Remember the housing bubble in ’04 and ’05, people made millions believing the mortgage industry could only go up. That is until 2008 when Lehmann Brothers was the first bank to go under triggering a veritable cascade of other more global, interconnected costly failures and governmental bail out programs. Now four years later, the crisis has spread, we do no longer bail out banks but countries. And it seems we are back to square one. With the Euro crisis looming large over the eastern seaboard the Foucaultian regime of a prosperous capitalist truth mediated through public news channels is crumbling before our eyes. However, media and policy makers and still propagate the grand master narrative of eternal growth and progress. With the mess we are currently presiding over, would now not be the perfect time to take a step back and re-evaluate our fundamental cultural believes? Especially if we try and convince China to drag us out of the pit and save our God-fearing capitalist souls, should we take a lesson in eastern philosophy instead of diving headlong into the prophesised inevitable confrontation? Maybe we could start by accepting some tough truths about ourselves, not only in papers with fancy sounding titles written by highly praised academics.
           

The winds of Change - Economic interests trump human rights 

If we were to believe Kissinger’s new book On China, we should not view life as a chess game focused on one goal conquering the enemy King. Civilisations rise and fall, Ancient Greece and Egypt were taken over by Rome and, in turn Rome was taken during the great migration by invading peoples. Someone stronger came and conquered. Renaissance and Enlightenment overcame the darkness of the Middle Ages. Predator and prey? For us Westerners falling means failing, in China rebellion and violence meant empires were regularly overturned, still, Confucius lessons created a cultural narration of a golden age of harmony that helped reunite the country throughout and in spite of its brutal periods. Forgotten is the age old adage that history is written by the victors, produced and consumed with a purpose in mind. Despite today’s inherent post-modern scepticism, we still cling to the idea of history as a grand work of art progressing towards something, anything really. Only now our growth rates prove be modern mathematical miracles in negative growth, producing artificial values, like MF Global's 6 billion dollar bet on the European crisis.

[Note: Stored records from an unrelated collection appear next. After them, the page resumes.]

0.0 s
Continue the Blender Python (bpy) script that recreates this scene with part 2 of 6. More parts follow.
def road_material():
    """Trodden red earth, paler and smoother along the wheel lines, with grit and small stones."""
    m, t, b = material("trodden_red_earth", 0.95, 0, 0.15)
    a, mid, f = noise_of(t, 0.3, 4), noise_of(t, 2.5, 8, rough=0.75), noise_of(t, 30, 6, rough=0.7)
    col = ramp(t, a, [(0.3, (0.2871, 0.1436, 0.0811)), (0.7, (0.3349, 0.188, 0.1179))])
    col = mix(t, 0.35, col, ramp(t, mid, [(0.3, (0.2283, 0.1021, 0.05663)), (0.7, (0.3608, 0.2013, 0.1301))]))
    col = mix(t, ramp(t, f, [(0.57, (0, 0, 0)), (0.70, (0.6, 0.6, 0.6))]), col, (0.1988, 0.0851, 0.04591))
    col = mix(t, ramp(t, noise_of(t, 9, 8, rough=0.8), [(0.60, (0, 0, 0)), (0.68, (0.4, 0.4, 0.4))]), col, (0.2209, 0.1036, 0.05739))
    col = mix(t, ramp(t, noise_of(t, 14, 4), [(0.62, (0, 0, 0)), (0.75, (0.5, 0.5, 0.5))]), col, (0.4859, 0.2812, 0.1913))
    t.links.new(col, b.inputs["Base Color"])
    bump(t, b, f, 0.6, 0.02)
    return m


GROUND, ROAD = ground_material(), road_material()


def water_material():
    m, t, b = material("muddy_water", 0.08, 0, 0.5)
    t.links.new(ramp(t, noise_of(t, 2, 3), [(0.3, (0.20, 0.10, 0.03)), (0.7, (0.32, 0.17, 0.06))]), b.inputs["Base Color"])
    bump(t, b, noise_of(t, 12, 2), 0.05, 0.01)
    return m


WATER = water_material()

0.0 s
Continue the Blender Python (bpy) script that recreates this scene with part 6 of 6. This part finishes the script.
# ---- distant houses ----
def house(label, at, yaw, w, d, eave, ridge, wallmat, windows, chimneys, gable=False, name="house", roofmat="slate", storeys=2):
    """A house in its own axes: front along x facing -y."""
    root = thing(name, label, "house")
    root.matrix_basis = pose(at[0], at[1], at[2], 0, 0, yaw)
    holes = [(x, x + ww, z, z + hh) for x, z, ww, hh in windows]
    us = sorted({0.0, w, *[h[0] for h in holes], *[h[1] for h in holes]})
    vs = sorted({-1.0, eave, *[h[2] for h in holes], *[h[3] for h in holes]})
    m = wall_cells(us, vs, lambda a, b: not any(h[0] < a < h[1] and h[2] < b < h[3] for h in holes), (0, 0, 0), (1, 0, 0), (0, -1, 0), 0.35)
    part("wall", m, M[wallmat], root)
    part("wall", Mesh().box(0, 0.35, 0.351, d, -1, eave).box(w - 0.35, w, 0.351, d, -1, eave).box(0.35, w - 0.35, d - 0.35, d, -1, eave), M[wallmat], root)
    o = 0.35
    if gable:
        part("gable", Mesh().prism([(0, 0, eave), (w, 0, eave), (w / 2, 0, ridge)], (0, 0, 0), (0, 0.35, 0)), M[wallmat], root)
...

Over the past four years we seem to have manoeuvred ourselves a very dangerous check. The private sector had been taking out loans with interest rates at an unprecedented all time low. In countries like the Italy, Spain, Greece and Ireland this high-life on credit worked until in 2008 when the party was over and governments all over the world had to bail out their banks. Inside the European meltdown, between boardroom austerity deals and backdoor exit-strategies, the suicide rate in Greece has tripled and only today Moody’s cut the EU’s outlook from stable to negative, threatening to downgrade its AAA rating. Now, Merkel needs to tap into new markets, namely China, to balance the export-based losses from Southern Europe. Out of the global economy crisis, China emerges as Europe’s new saviour with Merkel as high priestess of a new religion, which ultimately could mean next time the Dalai Lama is in town he may just be left waiting in the rain with the door forcefully shut in his face. The tide is changing and economic stakes trump human rights.This is no longer about principles its about survival. 

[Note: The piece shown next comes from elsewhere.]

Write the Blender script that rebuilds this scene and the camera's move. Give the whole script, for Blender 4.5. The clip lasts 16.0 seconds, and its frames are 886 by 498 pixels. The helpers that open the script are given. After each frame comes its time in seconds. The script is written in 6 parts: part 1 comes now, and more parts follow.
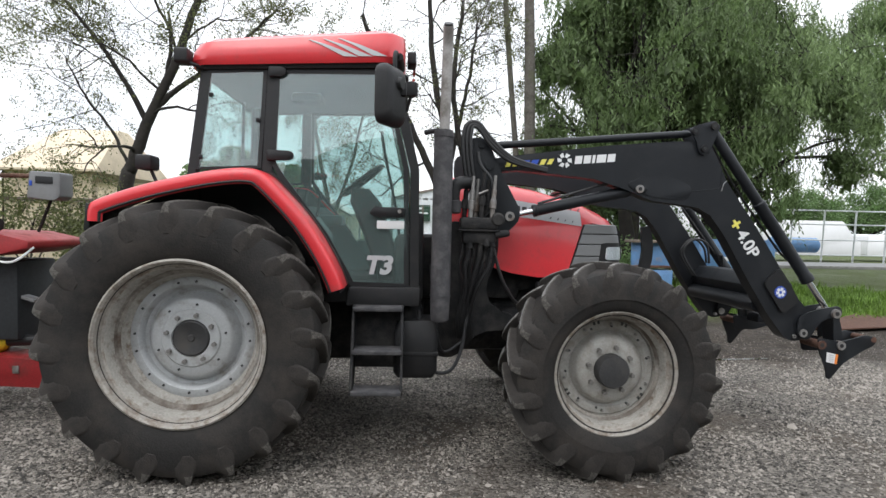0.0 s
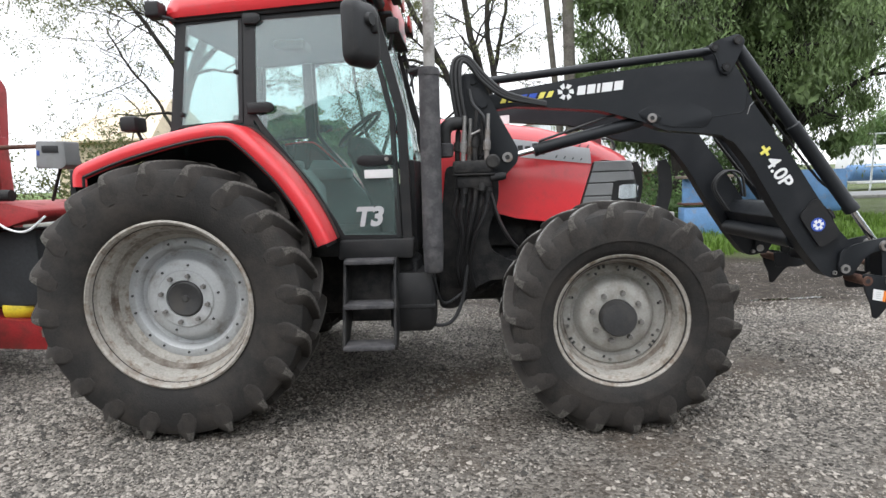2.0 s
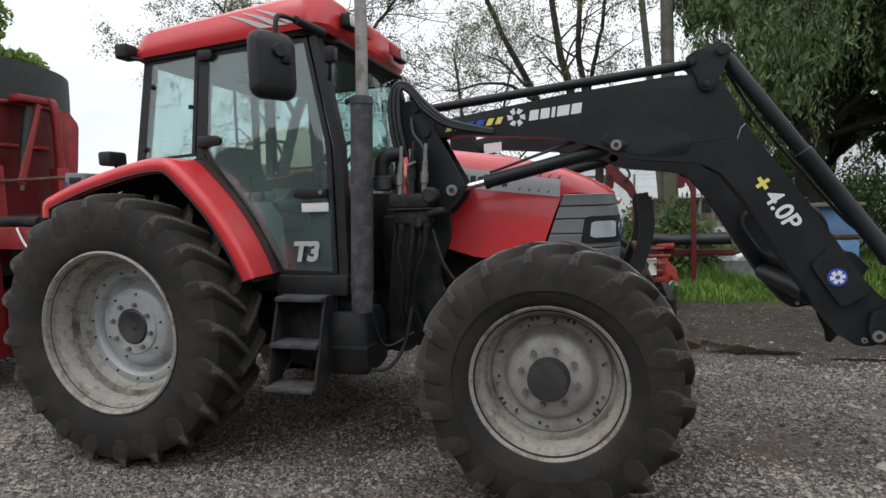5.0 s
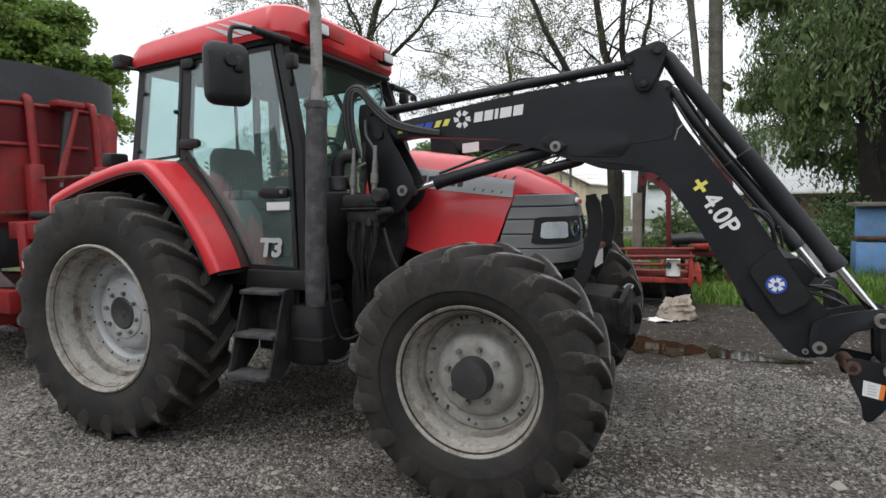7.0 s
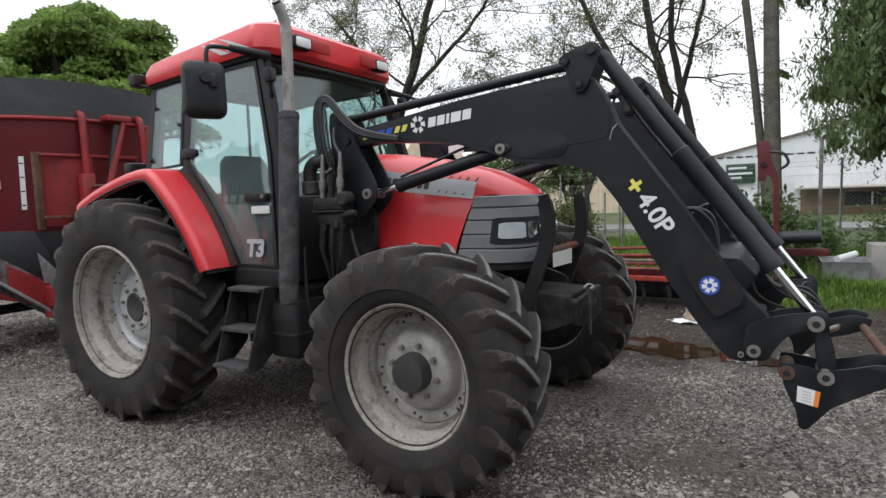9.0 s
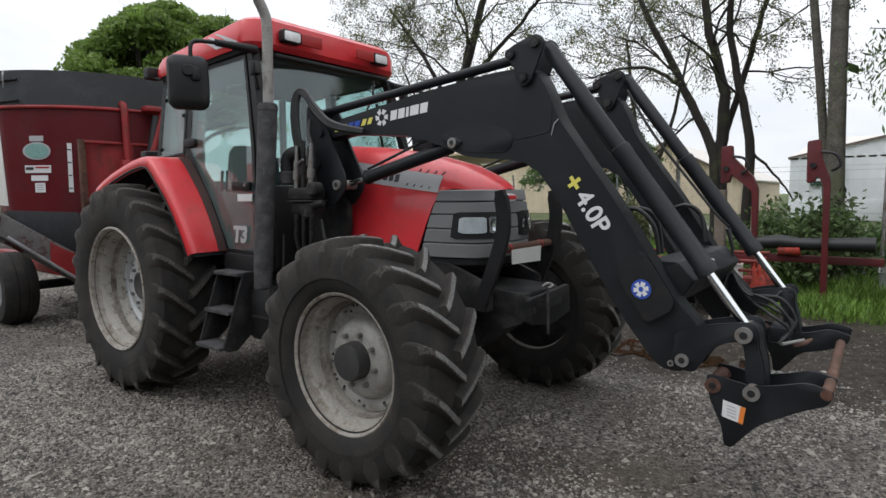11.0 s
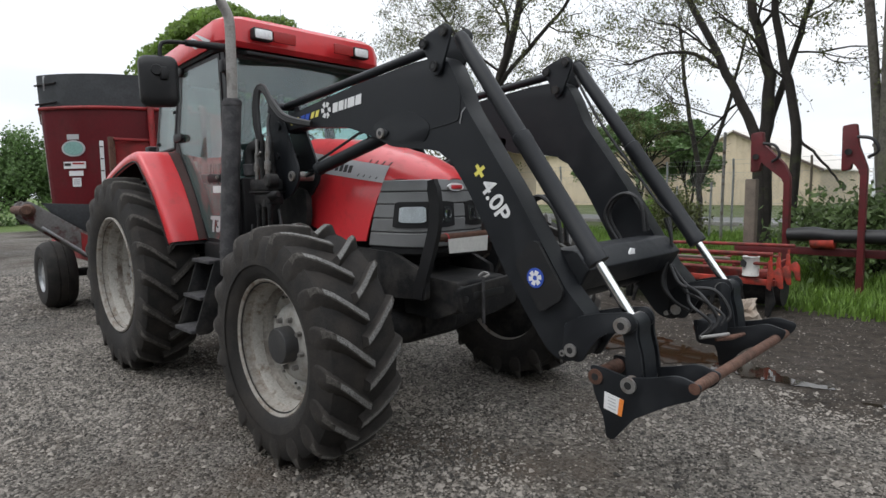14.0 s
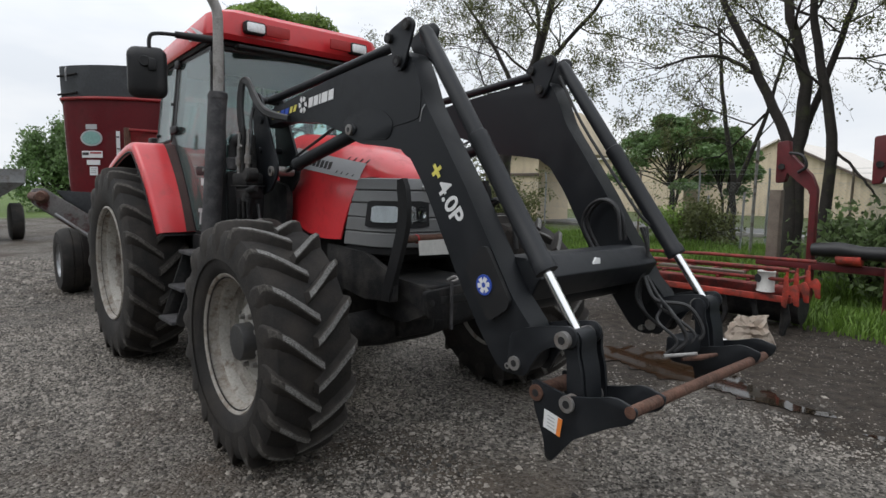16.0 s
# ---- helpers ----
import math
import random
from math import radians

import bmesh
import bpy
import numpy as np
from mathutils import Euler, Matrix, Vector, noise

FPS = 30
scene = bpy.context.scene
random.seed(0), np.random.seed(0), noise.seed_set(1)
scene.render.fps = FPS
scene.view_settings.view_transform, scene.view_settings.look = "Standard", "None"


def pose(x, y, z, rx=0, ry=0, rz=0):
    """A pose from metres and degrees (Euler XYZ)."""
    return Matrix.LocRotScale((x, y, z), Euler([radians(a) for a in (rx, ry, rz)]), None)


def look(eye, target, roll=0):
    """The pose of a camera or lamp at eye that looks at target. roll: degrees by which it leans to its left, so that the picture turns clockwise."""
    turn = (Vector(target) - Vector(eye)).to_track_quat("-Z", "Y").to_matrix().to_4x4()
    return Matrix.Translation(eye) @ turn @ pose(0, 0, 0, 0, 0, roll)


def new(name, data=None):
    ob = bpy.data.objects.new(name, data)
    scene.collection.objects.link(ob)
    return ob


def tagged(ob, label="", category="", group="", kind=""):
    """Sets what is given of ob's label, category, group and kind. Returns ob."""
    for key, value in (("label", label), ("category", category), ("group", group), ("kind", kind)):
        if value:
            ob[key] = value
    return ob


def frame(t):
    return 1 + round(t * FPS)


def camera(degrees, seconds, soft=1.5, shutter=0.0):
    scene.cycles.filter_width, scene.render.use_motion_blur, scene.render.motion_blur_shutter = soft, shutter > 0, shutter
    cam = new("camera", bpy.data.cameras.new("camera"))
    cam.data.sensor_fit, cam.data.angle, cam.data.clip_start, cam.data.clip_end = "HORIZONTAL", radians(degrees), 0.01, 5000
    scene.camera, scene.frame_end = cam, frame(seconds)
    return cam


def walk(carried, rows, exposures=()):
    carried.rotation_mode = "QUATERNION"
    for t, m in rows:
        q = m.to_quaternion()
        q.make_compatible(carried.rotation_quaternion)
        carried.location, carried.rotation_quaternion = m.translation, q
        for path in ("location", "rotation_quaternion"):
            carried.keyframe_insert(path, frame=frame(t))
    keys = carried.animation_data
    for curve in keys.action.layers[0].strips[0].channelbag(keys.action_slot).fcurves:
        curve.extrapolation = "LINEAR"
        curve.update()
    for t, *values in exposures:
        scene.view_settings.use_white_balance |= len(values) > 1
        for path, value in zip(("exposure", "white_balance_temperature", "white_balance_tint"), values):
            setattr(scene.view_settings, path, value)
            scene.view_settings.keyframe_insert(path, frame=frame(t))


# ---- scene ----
cam = camera(75.2, 16.0)
PATH = [
    (0, (1.334, -4.774, 1.573), (1.467, -2.78, 1.493), 1.2),
    (0.5, (1.403, -4.755, 1.569), (1.474, -2.761, 1.424), -0.8),
    (1, (1.457, -4.687, 1.580), (1.547, -2.696, 1.413), 1.7),
    (1.5, (1.557, -4.604, 1.560), (1.575, -2.610, 1.413), -0.3),
    (2, (1.783, -4.586, 1.544), (1.704, -2.603, 1.292), -2.1),
    (2.5, (2.009, -4.569, 1.582), (1.796, -2.593, 1.36), -2.1),
    (3, (2.206, -4.43, 1.613), (1.917, -2.459, 1.441), -1.1),
    (3.5, (2.364, -4.319, 1.585), (1.983, -2.363, 1.412), -1.8),
    (3.7, (2.412, -4.293, 1.602), (1.997, -2.345, 1.428), -2.3),
    (5.8, (3.279, -4.02, 1.571), (2.59, -2.147, 1.441), -1.4),
    (6, (3.326, -4.02, 1.57), (2.592, -2.164, 1.454), -1.3),
    (6.5, (3.562, -4.002, 1.581), (2.801, -2.157, 1.455), 0.6),
    (7, (3.715, -3.926, 1.599), (2.937, -2.092, 1.423), -1.4),
    (7.5, (3.856, -3.814, 1.576), (2.982, -2.024, 1.39), 0.5),
    (8, (4.017, -3.717, 1.542), (3.183, -1.919, 1.277), -1.7),
    (8.5, (4.242, -3.724, 1.585), (3.174, -2.044, 1.398), -0.5),
    (9, (4.437, -3.712, 1.599), (3.418, -2.0, 1.426), -2.2),
    (9.2, (4.471, -3.667, 1.665), (3.472, -1.951, 1.428), -2.8),
    (11.3, (5.101, -3.29, 1.568), (3.856, -1.736, 1.386), -0.7),
    (11.5, (5.139, -3.26, 1.566), (3.884, -1.714, 1.385), -0.9),
    (12, (5.224, -3.138, 1.563), (3.891, -1.659, 1.373), -0.6),
    (12.5, (5.291, -3.03, 1.549), (3.937, -1.573, 1.334), -1.8),
    (13, (5.418, -2.978, 1.557), (3.964, -1.62, 1.354), -0.7),
    (13.5, (5.58, -2.921, 1.545), (4.14, -1.557, 1.29), 0.4),
    (14, (5.667, -2.838, 1.546), (4.268, -1.423, 1.338), -1.0),
    (14.5, (5.701, -2.703, 1.555), (4.279, -1.312, 1.349), -0.8),
    (15, (5.717, -2.598, 1.553), (4.291, -1.209, 1.364), -0.4),
    (15.5, (5.767, -2.54, 1.551), (4.307, -1.183, 1.379), 0.5),
    (16, (5.86, -2.474, 1.544), (4.377, -1.148, 1.338), 0.9),
]
walk(cam, [(t, look(eye, target, roll)) for t, eye, target, roll in PATH], exposures=[(0, 0.64), (1.0, 0.88), (1.5, 0.98), (2.0, 1.0), (2.5, 0.94), (3.0, 0.84), (3.5, 0.50), (6, 0.15), (7, 0.32), (8, 0.50), (8.5, 0.70), (9, 0.38), (11.5, 0.08), (12.5, 0.08), (13, 0.16), (14, 0.22), (14.5, 0.20), (15, 0.10), (16, 0.0)])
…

The German magazine Der Spiegel remarked Merkel has become more and more soft spoken about human rights violations, ignoring the plight of Chinese dissidents like the writer Liao Yiwu, censorship issues, religious freedom, homosexuality, women’s rights and Tibet. During Merkel’s visit to China many critics, like artist, social activist and class enemy number one Ai Weiwei, denounced the German chancellor’s silence on the subject as disappointing. And on that note as disappointing as Merkel’s new stance on China may be, our human rights human rights violations have gone unnoticed even within Europe’s boarders.
 What about the people in Greece and in Ireland? Article 3 of the Human Rights Charta grants them the right to life, liberty and security of person. What does security mean? Technically all a human being needs to survive is a beating heart. Creature comforts like food on your table or a roof over your head are no longer readily available  for everyone even in a highly industrialized Western country like Ireland, where in 2011 the  Census i.e. The Housing Needs Assessment and Counted In revealed 98,318 people in total were homeless.  The ruined apartments like Priority Hall in Dublin Ireland left Hundreds of tenants with a huge mortgage payments even though their homes, a legacy of the housing boom in the 1990s, were declared fire hazards. Article 5 states that no one shall be subjected to “inhuman or degrading treatment or punishment”. Yet, we fail to determine inhuman and degrading, the debt-wrecked country can no longer afford to pay their police force and judges, pensioners rally against health care cuts and the Greek Orthodox church is feeding 250,000 people a day. We have our human rights in black and white but paper doesn’t blush. In times of economic crisis have human rights become luxury items we simply can no longer afford?